The exercise – Set the listing down again exactly, please, apart from its pictures.

Material –
----------

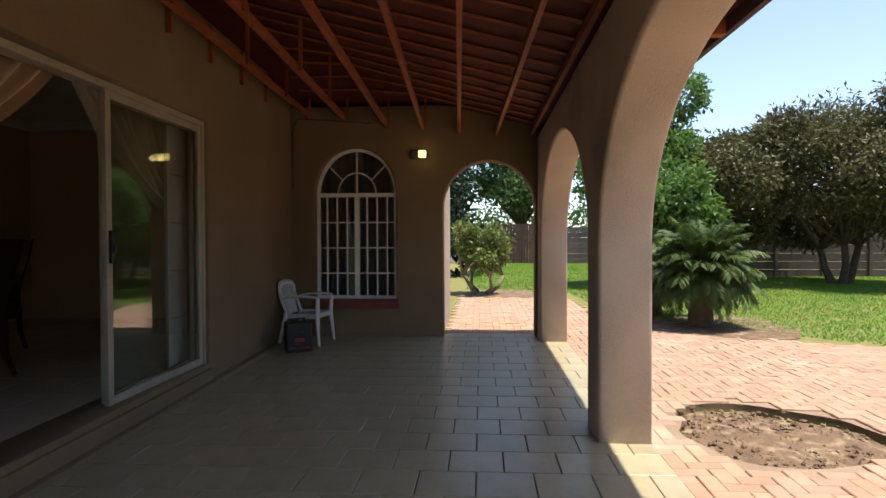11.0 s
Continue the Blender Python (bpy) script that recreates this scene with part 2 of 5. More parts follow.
CURTAIN_WHITE = mat("white_patterned_curtain", (0.78, 0.75, 0.72), (0.66, 0.62, 0.58), 0.8, 7, 160, 0.2, 0.002)
DARK_STAIN = mat("dark_stained_wood", (0.07, 0.022, 0.014), (0.04, 0.014, 0.010), 0.34, 3, 50, 0.08)
LEATHER = mat("dark_brown_leather", (0.05, 0.033, 0.028), (0.033, 0.022, 0.019), 0.5, 6, 120, 0.3, 0.002)
POOL_BLUE = mat("blue_pool_mosaic", (0.03, 0.10, 0.52), (0.02, 0.06, 0.38), 0.3, 12, 30, 0.1)
POOL_PALE = mat("pale_pool_plaster", (0.52, 0.68, 0.74), (0.42, 0.60, 0.66), 0.7, 2, 20, 0.2)
COPING = mat("pale_coping_paver", (0.68, 0.60, 0.53), (0.56, 0.47, 0.40), 0.9, 4, 60, 0.4, per_object=0.12)
NB_PAINT = mat("neighbour_cream_paint", (0.56, 0.50, 0.42), (0.47, 0.42, 0.35), 0.9, 1, 30, 0.2)
IRON_ROOF = mat("rusted_iron_sheet", (0.19, 0.13, 0.11), (0.12, 0.085, 0.075), 0.6, 2, 30, 0.2, metal=0.2)
FACE_BRICK = mat("red_face_brick", (0.27, 0.095, 0.065), (0.19, 0.065, 0.05), 0.9, 5, 60, 0.4, per_object=0.25)
TERRACOTTA_POT = mat("dark_pot", (0.035, 0.03, 0.03), None, 0.5, 5, 50, 0.1)
LAMP_WARM = glow("warm_lamp_glass", (1.0, 0.62, 0.26), 1.0)
LAMP_BULK = glow("bulkhead_glass", (1.0, 0.78, 0.28), 1.1)
GLASS = clear("window_glass", (0.94, 0.97, 0.95))
TABLE_GLASS = clear("smoked_glass", (0.25, 0.27, 0.26))
WATER = clear("pool_water", (0.80, 0.95, 0.97), 0.02, 1.33)
LEAF_DARK = leafy("dark_olive_leaf", (0.055, 0.06, 0.025), (0.15, 0.135, 0.052))
LEAF_WILLOW = leafy("willow_leaf", (0.058, 0.066, 0.026), (0.14, 0.138, 0.055))
LEAF_CYCAD = leafy("cycad_leaf", (0.022, 0.045, 0.012), (0.08, 0.125, 0.03), 0.2, 0.6)
LEAF_SHRUB = leafy("dark_hedge_leaf", (0.018, 0.026, 0.012), (0.055, 0.06, 0.026), 0.15)
LEAF_GREEN = leafy("fresh_green_leaf", (0.07, 0.15, 0.03), (0.17, 0.28, 0.07), 0.4)
LEAF_MID = leafy("mid_green_leaf", (0.03, 0.075, 0.02), (0.085, 0.15, 0.04), 0.3)
LEAF_CYPRESS = leafy("cypress_leaf", (0.012, 0.028, 0.014), (0.03, 0.055, 0.025), 0.1)
LEAF_PALM = leafy("palm_leaf", (0.035, 0.09, 0.02), (0.10, 0.19, 0.045), 0.2, 0.45)
LEAF_YELLOW = leafy("yellow_green_leaf", (0.09, 0.14, 0.03), (0.22, 0.25, 0.07), 0.3)
STRAW = leafy("straw_blade", (0.42, 0.31, 0.15), (0.66, 0.53, 0.29), 0.4, 0.8, 0.1)
GRASS_DARK = leafy("dark_grass_blade", (0.035, 0.125, 0.012), (0.075, 0.19, 0.025), 0.4, 0.8, 0.1)
GRASS = leafy("grass_blade", (0.085, 0.245, 0.024), (0.24, 0.39, 0.07), 0.45, 0.8, 0.1)
LEAF_BUSH = leafy("pale_variegated_leaf", (0.028, 0.055, 0.02), (0.17, 0.21, 0.10), 0.2, 0.35)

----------

Exercise output –
11.0 s
Continue the Blender Python (bpy) script that recreates this scene with part 2 of 5. More parts follow.
CURTAIN_WHITE = mat("white_patterned_curtain", (0.78, 0.75, 0.72), (0.66, 0.62, 0.58), 0.8, 7, 160, 0.2, 0.002)
DARK_STAIN = mat("dark_stained_wood", (0.07, 0.022, 0.014), (0.04, 0.014, 0.010), 0.34, 3, 50, 0.08)
LEATHER = mat("dark_brown_leather", (0.05, 0.033, 0.028), (0.033, 0.022, 0.019), 0.5, 6, 120, 0.3, 0.002)
POOL_BLUE = mat("blue_pool_mosaic", (0.03, 0.10, 0.52), (0.02, 0.06, 0.38), 0.3, 12, 30, 0.1)
POOL_PALE = mat("pale_pool_plaster", (0.52, 0.68, 0.74), (0.42, 0.60, 0.66), 0.7, 2, 20, 0.2)
COPING = mat("pale_coping_paver", (0.68, 0.60, 0.53), (0.56, 0.47, 0.40), 0.9, 4, 60, 0.4, per_object=0.12)
NB_PAINT = mat("neighbour_cream_paint", (0.56, 0.50, 0.42), (0.47, 0.42, 0.35), 0.9, 1, 30, 0.2)
IRON_ROOF = mat("rusted_iron_sheet", (0.19, 0.13, 0.11), (0.12, 0.085, 0.075), 0.6, 2, 30, 0.2, metal=0.2)
FACE_BRICK = mat("red_face_brick", (0.27, 0.095, 0.065), (0.19, 0.065, 0.05), 0.9, 5, 60, 0.4, per_object=0.25)
TERRACOTTA_POT = mat("dark_pot", (0.035, 0.03, 0.03), None, 0.5, 5, 50, 0.1)
LAMP_WARM = glow("warm_lamp_glass", (1.0, 0.62, 0.26), 1.0)
LAMP_BULK = glow("bulkhead_glass", (1.0, 0.78, 0.28), 1.1)
GLASS = clear("window_glass", (0.94, 0.97, 0.95))
TABLE_GLASS = clear("smoked_glass", (0.25, 0.27, 0.26))
WATER = clear("pool_water", (0.80, 0.95, 0.97), 0.02, 1.33)
LEAF_DARK = leafy("dark_olive_leaf", (0.055, 0.06, 0.025), (0.15, 0.135, 0.052))
LEAF_WILLOW = leafy("willow_leaf", (0.058, 0.066, 0.026), (0.14, 0.138, 0.055))
LEAF_CYCAD = leafy("cycad_leaf", (0.022, 0.045, 0.012), (0.08, 0.125, 0.03), 0.2, 0.6)
LEAF_SHRUB = leafy("dark_hedge_leaf", (0.018, 0.026, 0.012), (0.055, 0.06, 0.026), 0.15)
LEAF_GREEN = leafy("fresh_green_leaf", (0.07, 0.15, 0.03), (0.17, 0.28, 0.07), 0.4)
LEAF_MID = leafy("mid_green_leaf", (0.03, 0.075, 0.02), (0.085, 0.15, 0.04), 0.3)
LEAF_CYPRESS = leafy("cypress_leaf", (0.012, 0.028, 0.014), (0.03, 0.055, 0.025), 0.1)
LEAF_PALM = leafy("palm_leaf", (0.035, 0.09, 0.02), (0.10, 0.19, 0.045), 0.2, 0.45)
LEAF_YELLOW = leafy("yellow_green_leaf", (0.09, 0.14, 0.03), (0.22, 0.25, 0.07), 0.3)
STRAW = leafy("straw_blade", (0.42, 0.31, 0.15), (0.66, 0.53, 0.29), 0.4, 0.8, 0.1)
GRASS_DARK = leafy("dark_grass_blade", (0.035, 0.125, 0.012), (0.075, 0.19, 0.025), 0.4, 0.8, 0.1)
GRASS = leafy("grass_blade", (0.085, 0.245, 0.024), (0.24, 0.39, 0.07), 0.45, 0.8, 0.1)
LEAF_BUSH = leafy("pale_variegated_leaf", (0.028, 0.055, 0.02), (0.17, 0.21, 0.10), 0.2, 0.35)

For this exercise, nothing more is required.